Friday, December 5, 2008

Trip to the ER

Last night I was forced to face one of my worst fears, covered in one of my biggest phobias.  It was not by choice.  But I feel great today in the way I was able to handle the situation.  It's a boost in my confidence as a Mother.  Now I know I CAN deal with these situations, if I must.

One of my worst fears... an emergency situation involving one of my children.
One of my biggest phobias... BLOOD.

Cam fell head first into the brick fireplace while I was getting my hair colored by my Sister-In-Law. I jumped up and ran to him, he was screaming instantaneously.  When I first picked him up and looked at his forehead where he hit, there was definitely an open wound there, but no blood yet. I don't know whether it was motherly instinct, intuition, or that angel on my shoulder, but at that moment something told me "Stay calm. Head wound = lots of blood.  He will be fine.

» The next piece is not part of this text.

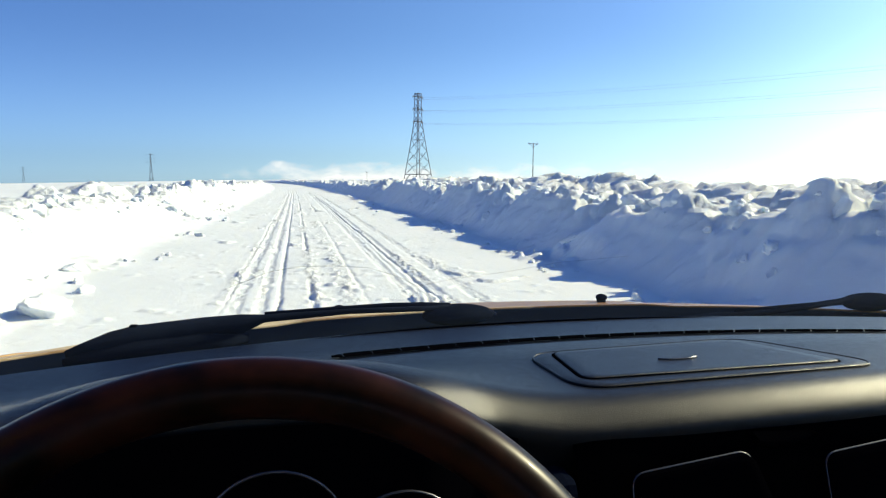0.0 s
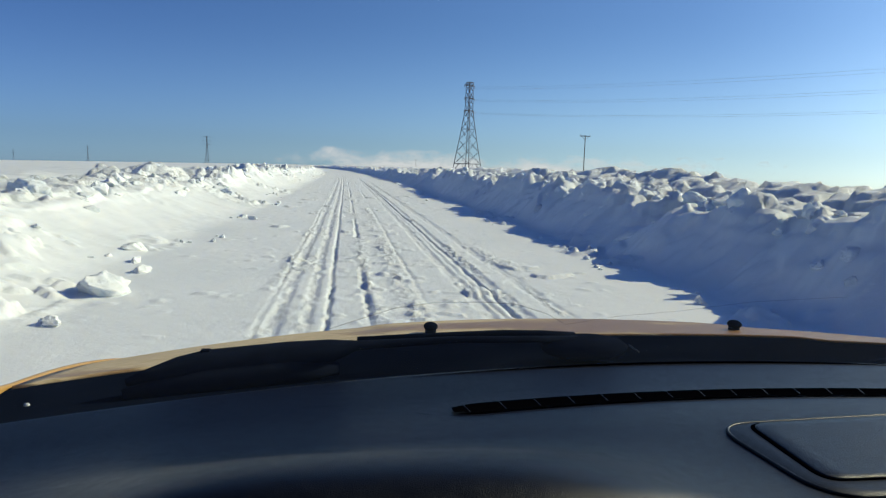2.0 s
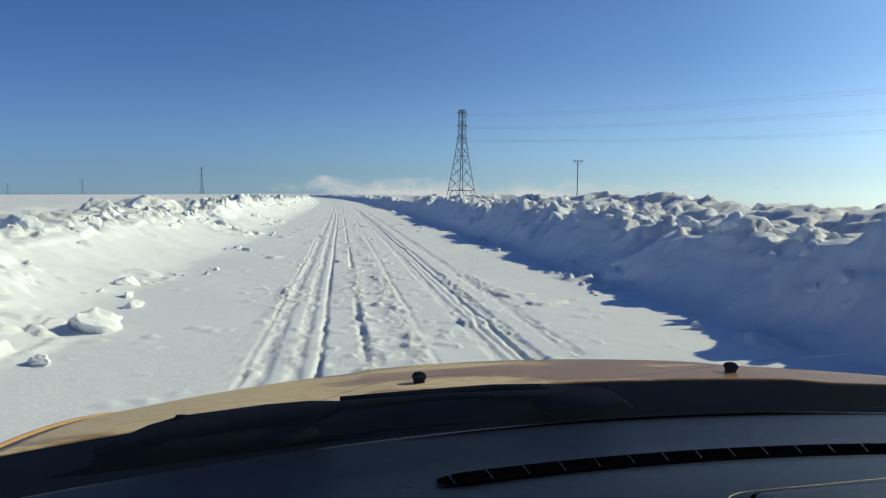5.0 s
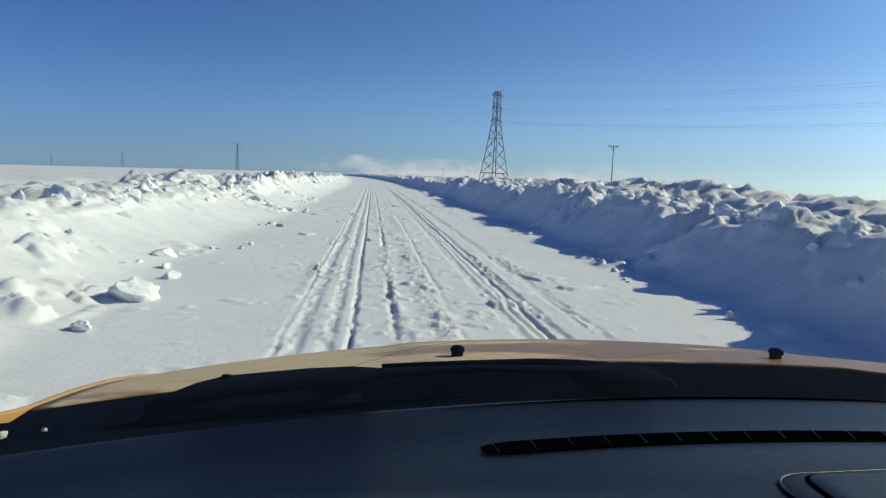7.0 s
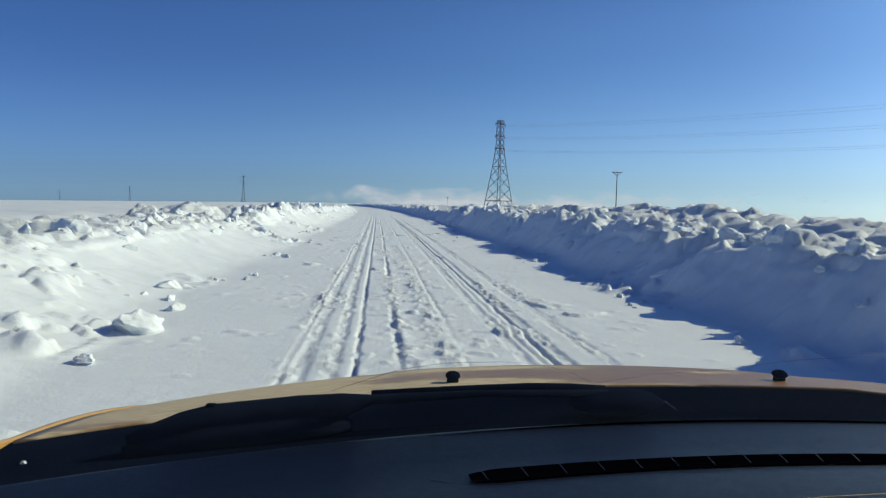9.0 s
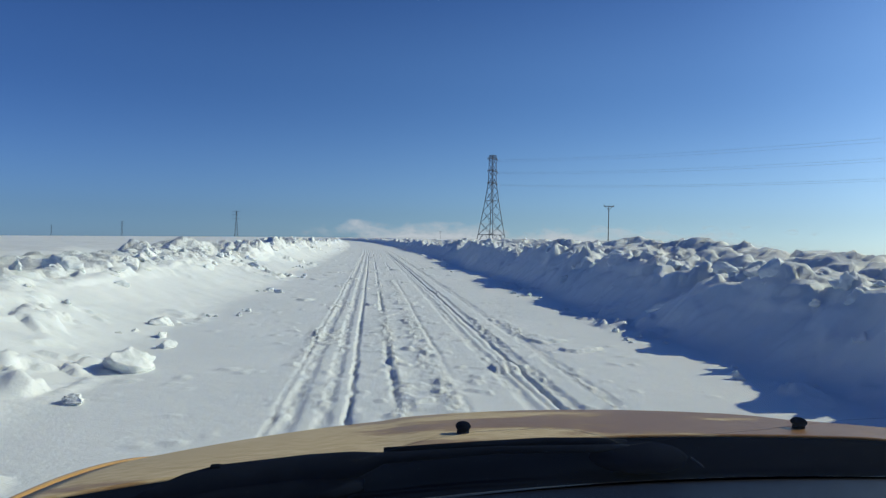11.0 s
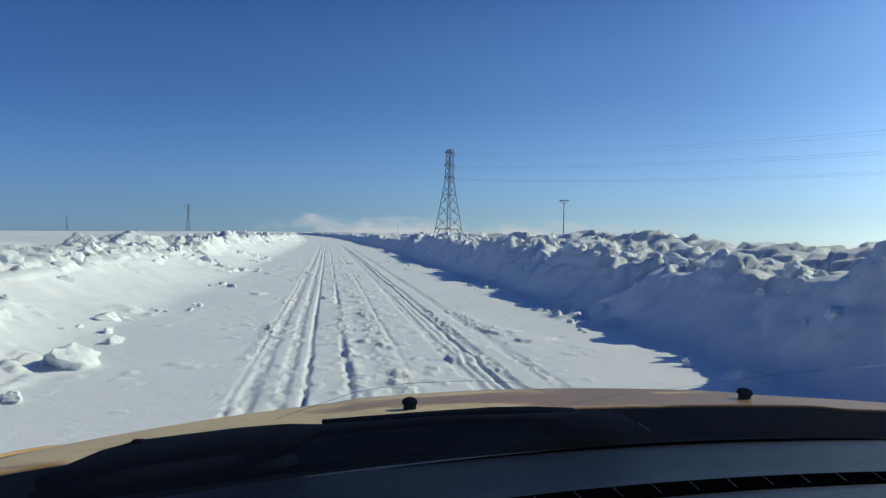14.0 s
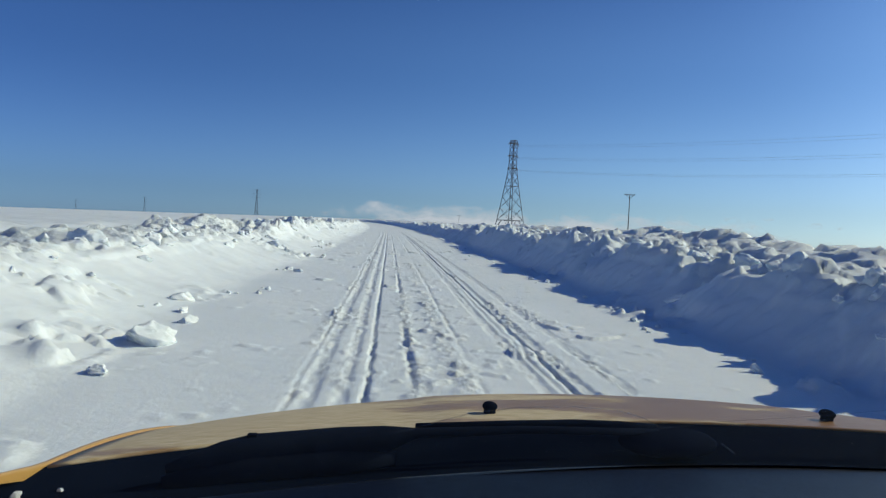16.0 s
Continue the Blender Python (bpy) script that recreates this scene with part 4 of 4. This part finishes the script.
# ---- pylons, poles and wires ----
def pylon(height, spread=1.0, reach=0.088, bulk=1.0):
    """A lattice mast: spreading legs, narrow head, three pairs of short arms."""
    t = new("pylon")
    h = height
    levels = [(0.0, 0.122), (0.115, 0.104), (0.25, 0.086), (0.375, 0.069), (0.495, 0.054), (0.60, 0.042), (0.695, 0.031), (0.76, 0.030), (0.83, 0.029), (0.90, 0.028), (0.965, 0.0275), (1.0, 0.0265)]
    corner = lambda k, lv: Vector((h * lv[1] * spread * (-1, 1, 1, -1)[k], h * lv[1] * spread * (-1, -1, 1, 1)[k], h * lv[0]))
    thick = h * 0.0040 * bulk
    for k in range(4):
        bm = bmesh.new()
        for a, b in zip(levels, levels[1:]):
            strut(bm, corner(k, a), corner(k, b), thick * (1.0 if a[0] < 0.69 else 0.85), seg=5)
        part("leg", bm, M_STEEL, t)
    for k in range(4):
        bm = bmesh.new()
        n = (k + 1) % 4
        for i, (a, b) in enumerate(zip(levels, levels[1:])):
            if i == 0:
                m = (corner(k, b) + corner(n, b)) / 2
                strut(bm, corner(k, a), corner(k, b).lerp(m, 0.72), thick * 0.65, seg=4)
                strut(bm, corner(n, a), corner(n, b).lerp(m, 0.72), thick * 0.65, seg=4)
            else:
                strut(bm, corner(k, a), corner(n, b), thick * 0.5, seg=4)
                strut(bm, corner(n, a), corner(k, b), thick * 0.5, seg=4)
            if i in (0, 3, 5, 7, 9, 10):
                strut(bm, corner(k, b), corner(n, b), thick * (0.9 if i in (0, 5) else 0.55), seg=4)
        part("lattice", bm, M_STEEL, t)
    for lv in (0.965, 0.83, 0.695):
        for s in (-1, 1):
            bm = bmesh.new()
            root, tip = h * 0.028 * spread, Vector((s * h * reach, 0, h * (lv - 0.003)))
            for q in (-1, 1):
                strut(bm, (s * root, q * root, h * lv), tip, thick * 0.7, thick * 0.5, 4)
                strut(bm, (s * root, q * root, h * (lv + 0.018)), tip, thick * 0.5, thick * 0.4, 4)
            arm = part("cross_arm", bm, M_STEEL, t)
            bm = strut(bmesh.new(), tip, tip - Vector((0, 0, h * 0.02)), h * 0.004, h * 0.003, 6)
            part("insulator", bm, M_POLE, arm)
    return t


def pole(height):
    """A slender timber pole with a braced arm and three insulators."""
    t = new("utility_pole")
    bm = strut(bmesh.new(), (0, 0, -0.3), (0, 0, height), 0.15, 0.10, 10)
    part("post", bm, M_POLE, t, smooth=True)
    bm = box(bmesh.new(), (-1.5, -0.07, height - 0.18), (1.5, 0.07, height), 0.01)
    part("cross_arm", bm, M_POLE, t)
    for s in (-1, 1):
        bm = strut(bmesh.new(), (s * 1.2, 0, height - 0.1), (0, 0, height - 1.1), 0.06, seg=6)
        part("brace", bm, M_POLE, t)
    for x in (-1.4, 0.0, 1.4):
        bm = strut(bmesh.new(), (x, 0, height), (x, 0, height + 0.28), 0.07, 0.05, 8)
        part("insulator", bm, M_STEEL, t)
    return t


def ground_z(x, y):
    return float(terrain(np.array([[float(x)]]), np.array([[float(y)]]))[0][0, 0])


def place_far(make, x, y, height, turn, label, category, group):
    t = make(height)
    t.matrix_world = pose(x, y, ground_z(x, y), 0, 0, turn)
    return tagged(t, label, category, group)


def slim_pylon(height):
    return pylon(height, 0.52, 0.16, 0.85)


main_pylon = place_far(pylon, 53, 284, 39.8, 41, "tall grey steel lattice pylon beyond the snowbank", "pylon", "pylons of the power line")
next_pylon = place_far(pylon, 205, 60, 43.0, 41, "grey steel lattice pylon in the open snowfield", "pylon", "pylons of the power line")
place_far(slim_pylon, -174, 867, 34.5, 30, "distant grey steel lattice pylon on the plain", "pylon", "pylons of the power line")
place_far(slim_pylon, -538, 1478, 33.0, 30, "distant grey steel lattice pylon on the plain", "pylon", "pylons of the power line")
place_far(slim_pylon, -929, 2011, 32.0, 30, "very distant grey lattice pylon on the plain", "pylon", "pylons of the power line")
place_far(pole, 61.5, 163.9, 11.6, 12, "slender wooden utility pole with braced cross arm", "utility pole", "utility poles")
place_far(pole, 68.2, 635.8, 12.0, 10, "distant wooden utility pole on the plain", "utility pole", "utility poles")

# the line's wires hang from arm to arm
for lv in (0.962, 0.827, 0.692):
    for s in (-1, 1):
        a = main_pylon.matrix_world @ Vector((s * 39.8 * 0.088, 0, 39.8 * (lv - 0.02)))
        b = next_pylon.matrix_world @ Vector((s * 39.8 * 0.088, 0, 39.8 * (lv - 0.02)))
        pts = [a.lerp(b, k / 32) - Vector((0, 0, 4 * 4.0 * (k / 32) * (1 - k / 32))) for k in range(33)]
        w = mesh_object("power_line", *tube(pts, 0.021, 4), M_WIRE)
        tagged(w, "thin grey power line sagging between pylons", "power line", "wires of the power line")


# low cloud far beyond the plain
def cloud_material():
    m = bpy.data.materials.new("low_cloud")
    m.use_nodes = True
    n, l = m.node_tree.nodes, m.node_tree.links
    n.remove(n["Principled BSDF"])
    co, no = n.new("ShaderNodeTexCoord"), n.new("ShaderNodeTexNoise")
    mp = n.new("ShaderNodeMapping")
    mp.inputs["Scale"].default_value = (1, 1, 2.2)
    no.inputs["Scale"].default_value, no.inputs["Detail"].default_value = 0.0042, 7
    no.inputs["Roughness"].default_value = 0.6
    l.new(co.outputs["Object"], mp.inputs[0])
    l.new(mp.outputs[0], no.inputs["Vector"])
    at = n.new("ShaderNodeAttribute")
    at.attribute_name = "cover"
    ad = n.new("ShaderNodeMath")
    ad.operation = "ADD"
    l.new(no.outputs["Fac"], ad.inputs[0])
    l.new(at.outputs["Fac"], ad.inputs[1])
    mr = n.new("ShaderNodeMapRange")
    mr.inputs["From Min"].default_value, mr.inputs["From Max"].default_value = 0.60, 0.90
    mr.inputs["To Max"].default_value = 0.8
    l.new(ad.outputs[0], mr.inputs["Value"])
    em, tr, mx = (n.new(k) for k in ("ShaderNodeEmission", "ShaderNodeBsdfTransparent", "ShaderNodeMixShader"))
    em.inputs["Color"].default_value, em.inputs["Strength"].default_value = (0.80, 0.86, 0.93, 1), CLOUD_GLOW
    l.new(mr.outputs[0], mx.inputs[0])
    l.new(tr.outputs[0], mx.inputs[1])
    l.new(em.outputs[0], mx.inputs[2])
    l.new(mx.outputs[0], n["Material Output"].inputs["Surface"])
    return m


CLOUD_GLOW = 0.70
cv, cf = sheet(lambda u, v: (4600 * math.sin(radians(-6 + 44 * u)), 4600 * math.cos(radians(-6 + 44 * u)), -60 + 205 * v), 44, 8)
cloud = tagged(mesh_object("backdrop", cv, cf, cloud_material()), "pale low cloud along the horizon", "cloud", kind="structure")
lay = cloud.data.attributes.new("cover", "FLOAT", "POINT")
lay.data.foreach_set("value", [0.55 * (1 - j / 8) ** 0.8 * min(1, i / 6, (44 - i) / 14) * (1.0 if i < 18 else 0.75) - 0.12 * (j == 8) for j in range(9) for i in range(45)])



# ---- loose blocks of snow on and below the banks ----
def snow_block(seed, long, wide, high):
    """A broken lump of packed snow: split faces, chipped corners, crumbly skin."""
    rng = random.Random(seed)
    bm = bmesh.new()
    bmesh.ops.create_icosphere(bm, subdivisions=4, radius=1)
    off = Vector((rng.uniform(0, 50), rng.uniform(0, 50), rng.uniform(0, 50)))
    cuts = [(Vector((rng.uniform(-1, 1), rng.uniform(-1, 1), rng.uniform(-0.5, 1))).normalized(), rng.uniform(0.38, 0.72)) for _ in range(13)]
    for v in bm.verts:
        out = v.co.copy()
        v.co *= 1 + 0.30 * noise.noise(out * 1.3 + off)
        for nrm, d in cuts:
            k = v.co.dot(nrm) - d - 0.10 * noise.noise(out * 3.1 + off)
            if k > 0:
                v.co -= nrm * k * 0.92
        v.co *= 1 + 0.10 * noise.noise(v.co * 4.2 + off) + 0.12 * noise.noise(v.co * 9 + off) + 0.08 * noise.noise(v.co * 19 + off)
        v.co = Vector((v.co.x * long, v.co.y * wide, v.co.z * high)) * 1.25
    me = bpy.data.meshes.new("snow_block")
    bm.to_mesh(me)
    bm.free()
    me.materials.append(M_SNOW)
    me.polygons.foreach_set("use_smooth", [True] * len(me.polygons))
    return me


SHAPES = [snow_block(s, *d) for s, d in enumerate(((1, 0.8, 0.7), (1.2, 0.7, 0.6), (1.0, 0.9, 0.8), (0.9, 0.7, 0.8), (1.3, 0.9, 0.5), (0.9, 0.6, 0.6), (1.2, 0.8, 0.8), (1.1, 0.6, 0.5)))]
rng = random.Random(11)


def put_block(x, y, size, label, sink=0.42):
    ob = new("snow_block", rng.choice(SHAPES))
    around = size * 0.4 * np.array([[0, 1, -1, 0, 0], [0, 0, 0, 1, -1]])
    base = float(terrain(x + around[:1], y + around[1:])[0].min())
    ob.matrix_world = Matrix.Translation((x, y, base + size * 0.5 * (1 - 2 * sink) * 0.9)) @ Euler((rng.uniform(-0.3, 0.3), rng.uniform(-0.3, 0.3), rng.uniform(0, 6.28))).to_matrix().to_4x4() @ Matrix.Scale(size * 0.62, 4)
    tagged(ob, label, "snow block", "snow blocks along the banks")


for cx, cy, many in ((-3.0, 8.6, 4), (-2.75, 11.5, 5), (-2.8, 15.5, 7), (-2.7, 21, 6), (-3.2, 27, 6)):
    for k in range(many):
        put_block(rng.gauss(cx, 0.28), rng.gauss(cy, 0.7), rng.choice((0.05, 0.06, 0.08, 0.11, 0.16)), "small white snow lump fallen from the sunlit bank")
put_block(-2.66, 6.75, 0.40, "large rough snow block beside the wheel rut", 0.36)
put_block(-2.62, 5.5, 0.15, "snow block beside the wheel rut")
put_block(-3.3, 9.6, 0.30, "large rough snow block on the sunlit slope", 0.40)
for k in range(110):
    y = 5 + 50 * rng.random() ** 1.5
    put_block(rng.gauss(-5.3, 0.55), y, rng.choice((0.10, 0.13, 0.17, 0.22, 0.28)) * (1.0 if y < 11 else 1.5), "rough white snow block on the sunlit bank", 0.38)
for k in range(84):
    y = 4.5 + 32 * rng.random() ** 1.3
    put_block(rng.gauss(5.0, 0.22) + 0.012 * max(0, y - 6), y, rng.choice((0.12, 0.16, 0.2, 0.26, 0.34)), "rough snow block on top of the shaded bank", 0.22)
for k in range(14):
    y = 5 + 30 * rng.random() ** 1.4
    put_block(rng.uniform(4.1, 4.9), y, rng.choice((0.12, 0.18, 0.26)), "snow block half sunk in the shaded bank", 0.45)
for k in range(30):
    y = 5 + 35 * rng.random() ** 1.4
    put_block(rng.gauss(3.4, 0.3), y, rng.choice((0.05, 0.06, 0.08, 0.11, 0.15)), "small snow lump at the foot of the shaded bank")

# crumbs of snow left on the cowl by the windscreen's corner
for x, y, size in ((-0.722, 0.858, 0.0085), (-0.690, 0.870, 0.0045)):
    ob = new("snow_crumb", SHAPES[int(-x * 1000) % len(SHAPES)])
    v = (y - dash_front(x) + 0.01) / (hood_back(x) + 0.022 - dash_front(x))
    ob.matrix_world = Matrix.Translation((x, y, cowl_point((x + 0.8) / 1.6, v)[2] + size * 0.22)) @ Matrix.Rotation(40 * x, 4, "Z") @ Matrix.Scale(size * 0.62, 4)
    tagged(ob, "small crumb of snow lying on the black cowl", "snow crumb", "snow crumbs on the cowl")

You MUST do this.  Stay Calm." I turned to tell Annalisa that we are going to have to go to the Hospitol and, sure enough, by the time I glanced back to Cam, there was blood everywhere. I had to keep reminding myself that I had seen the cut and it is not as bad as it looks. My inner "Suzan" wanted to freak out, to cry, to call someone who could calmly handle this, but the "Suzan" who took over was already handling this. She was wiping the blood from his eyes and face, applying pressure to the wound, and trying to calm him. It was like having two personalities conflicting each other, but my strong, brave, calm side was totally in controll. The scared, weak, panicking side was just standing around in the background.  

We got to the ER and the bleeding had stopped for the most part, so we had sit there for 2 hours, just building up anxiety for the trauma of putting in the 4 stitches. Cam was going on no nap and he was not a happy camper. By the time they came in to put in the stitches he had figured out every gadget on the hospital bed. I was just glad he wasn't screaming at this point. Every now and then I would catch a glimps of myself in the mirror and would loose it. I had almost forgotten that I was half way through getting my hair colored when we rushed off to the hospital. I am sure everyone was wndering when the last time I washed my hair was!
 


I'm glad it is over, and I am feeling good about the way I handled it.  Now if I can just keep him from playing Dinosaur fight for a while. He will be rockin' the headband for a few days. I think it's kind of cute!  I am going to try and score a little extra snuggle time while I can get it ;)

7 comments:

Beth said...

Oh my gosh Cam, You must have been very brave at the hospital. I'm sorry you got hurt but I'm also very proud of you for being so brave. I'm glad to see your monkey was there with you, I'm sure that was a big help. And Susan, I'm very proud of you for handling the situation so well. It's amazing how a mom's nurturing instinct takes over in a time of crisis. There's nothing worse for a mother than seeing one of your children suffering.

With those 2 rough and tumble boys of yours this probably won't be your last trip to the hospital. I pray that the little angel who helped you last night will always be there for you. Love you guys!

Amy said...

Wow, I'm dreading that myself, especially the long drive to the hospital, which I'm guessing you had as well. I'm glad you found the strength to handle it. It's amazing how becoming a mother changes so many aspects of you. I should probably say every aspect of you. :-) I'm sure Cam's going to be just fine, though. Just the first of many battle scars to come, I'm sure.

The Clark said...

I've been there to witness the Drama-Suzan, and I can attest to what a feat it was for her to stay calm. Any semblance of a vibration or loud noise used to throw her into hysterics because she was convinced an earthquake was about to swallow her alive. or spiders...oh man, this is a hilarious scene!

i had a smiley moment thinking that it may have been grandma telling you to stay calm. she was the queen of calm.

Leslie said...

amazing, suzan! so unlike you. i, too, thought of grandma there with you and it made me warm all over. and i totally laughed out loud when you made a reference to your half-dyed head of hair. hilarious! glad to hear all is well.

John-n-Mel said...

How very Scary! Good job Susan i'm very proud and impressed. I too have the same phobias and hopefully if something like this happens I too can handle it like the champ you are. Glad to hear that Cam is doing ok.

barbchuck said...

I have been having trouble sending my comments to you. I just lost the one I just wrote, so am trying again: What a horribly scary experience that must have been, both for you and for Cam! How lucky you were to have Annalisa there, both for moral support and to help you take care of the blood. Did she also come with you to the hospital, so there was someone to comfort Cam while you were driving to the hospital? I'm glad this story had such a happy ending. P.S. How did your hair come out?

Ryan & Holly Willard said...

I'm so glad that Cam is OK. You handeled the situation amazingly. The video of him beating up the bed cracks me up, because even with a head wound he is kicking butt.